To learn larger multiplication problems, children use a material called the Checkerboard. They begin small, but eventually work their way up to problems that have three or four digit multipliers. For long division, children use a material that goes by different names at different schools: the Racks and Tubes, aka the Test Tube Material. Once children master the Checkerboard and Racks and Tubes, they are able to multiply and divide large numbers without materials.
During the Primary years fact memorisation continues. In early Lower Primary, many children continue to use the Strip Boards and Bead Boards of their Pre-Primary 3-6 years, but eventually move on to using Finger Boards and tables in which they place numbered tiles. Children notice the patterns numbers make, giving them more tools to memorise their facts.
Of course, mathematics isn’t just about operations. Montessori students learn about geometry and fractions from an early age.

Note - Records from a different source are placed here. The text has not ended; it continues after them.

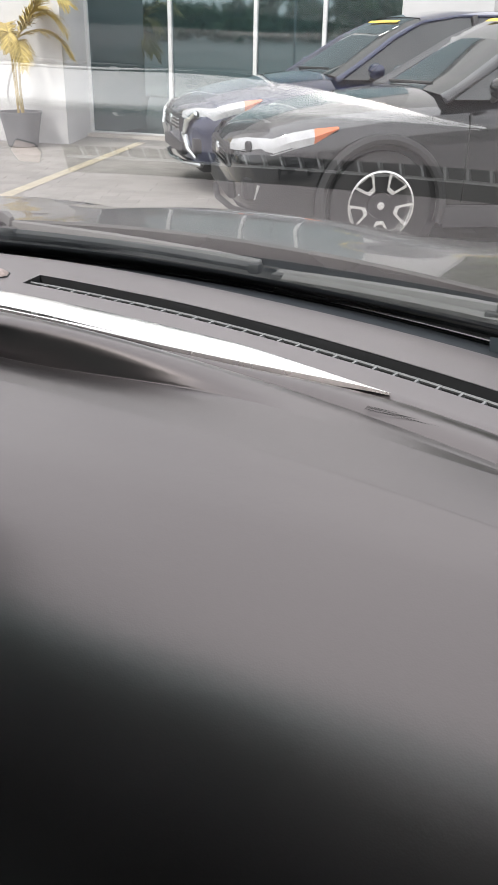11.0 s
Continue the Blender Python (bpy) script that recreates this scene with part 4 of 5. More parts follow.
def pillar_line(x, t, w=0.0):
    """The line that the pillars and the roof's front edge follow."""
    p = Vector((x, front_y(x) + 0.004, top_z(x) - 0.016)).lerp(Vector((x * 0.84, -0.24 - 0.20 * x * x, 1.575 - 0.05 * x * x)), t)
    return p + Vector((0, w * 0.45, 0.004 * math.sin(math.pi * t) + w * 0.88))


def shield(x, t, w=0.0):
    """The glass: bowed across at its foot, almost flat above."""
    foot = Vector((x, 0.456 - 0.351 * x * x - 0.6 * max(0.0, abs(x) - 0.55) ** 2, top_z(x) - 0.016))
    p = foot.lerp(Vector((x * 0.84, -0.237, 1.575 - 0.05 * x * x)), t)
    return p + Vector((0, w * 0.45, w * 0.88 - 0.008 * math.sin(math.pi * t)))


shell = thing("car_shell", label="dark grey-green car body closed round the cabin", category="car")
screen_thing = thing("windscreen", label="raked curved windscreen with black border and wipers outside", category="windscreen")
bm, _ = grid([[shield(-0.74 + 1.48 * i / 48, j / 24) for i in range(49)] for j in range(25)])
ws = part("glass", bm, SHIELD, screen_thing, "clear curved windscreen glass")
ws.visible_shadow = False
# printed border at the foot and sides
bm, _ = grid([[shield(-0.74 + 1.48 * i / 48, t, 0.003) for i in range(49)] for t in (-0.02, 0.01, 0.032)])
part("border", bm, FRIT, screen_thing, "black printed border along the foot")
for sgn in (-1, 1):
    bm, _ = grid([[pillar_line(sgn * x, j / 20, 0.003) for x in (0.745, 0.715)] for j in range(21)])
    part("border", bm, FRIT, screen_thing, "black printed border along the side")
# cover of the mirror's foot on the glass, with a dotted print round its edge
cover_edge = spline([(0.012, 0.829, 0), (0.040, 0.697, 0), (0.055, 0.6425, 0), (0.061, 0.624, 0), (0.057, 0.6065, 0), (0.0445, 0.5975, 0), (0.0155, 0.594, 0), (-0.0235, 0.596, 0), (-0.063, 0.6015, 0),
                     (-0.099, 0.6105, 0), (-0.135, 0.621, 0), (-0.172, 0.637, 0), (-0.191, 0.699, 0), (-0.184, 0.833, 0)], 84)
cover = thing("mirror_mount_cover", label="smooth slate cover of the mirror mount on the windscreen", category="mirror mount")
rows = []
for k, w in ((1.0, -0.001), (0.985, -0.003), (0.95, -0.005), (0.86, -0.008), (0.70, -0.012), (0.40, -0.014)):
    rows.append([shield(-0.055 + (e.x + 0.055) * k, 0.71 + (e.y - 0.71) * k, w) for e in cover_edge])
bm, vv = grid(rows, close=True)
bm.faces.new(vv[-1])
part("shell", bm, SLATE, cover)
dots = bmesh.new()
for j, (o, r) in enumerate(((0.0008, 0.0009), (0.0027, 0.0007), (0.0044, 0.0004))):
    path = spline([(e.x, e.y * 0.82, 0) for e in cover_edge], 190)
    for i in range(1, 189):
        d = (path[i + 1] - path[i - 1]).normalized()
        c = path[i].lerp(path[i + 1], 0.5 * (j % 2)) + Vector((-d.y, d.x, 0)) * o
        p, q = shield(c.x, c.y / 0.82, -0.002), shield(c.x, c.y / 0.82 + 0.05, -0.002)
        up = (q - p).normalized()
        dots.faces.new([dots.verts.new(p + r * (math.cos(a) * Vector((1, 0, 0)) + math.sin(a) * up)) for a in [k * math.pi / 3 for k in range(6)]])
part("dotted_print", dots, FRIT, cover, "black dotted print on the glass", smooth=False)

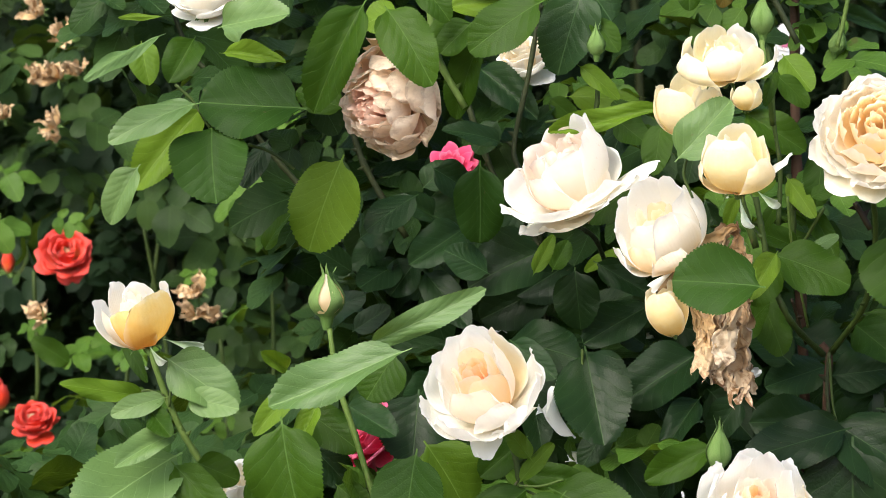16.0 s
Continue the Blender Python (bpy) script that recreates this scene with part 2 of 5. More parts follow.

Did you know that Pre-Primary children learn the names of geometric solids? They can easily identify not just cubes and spheres, but square based pyramids, rectangular prisms, ellipsoids, and more. As they move into Lower Primary they learn about a range of concepts, including studies of angles, triangles, polygons, and so much more. A child in Lower Primary can easily identify a right-angled, isosceles triangle.
When it comes to fractions, children in the first cycle of Lower Primary start out simple with an impressionist lesson involving an apple and a definition of fractions that includes how they must always be fairly divided (the connections between fractions and division are impressed early on). They next move on to using Fraction Insets, which look a lot like the Metal Insets they used for handwriting preparation in their primary classrooms. Before you know it, many of the children in the third cycle of Lower Primary are learning to multiply and divide fractions.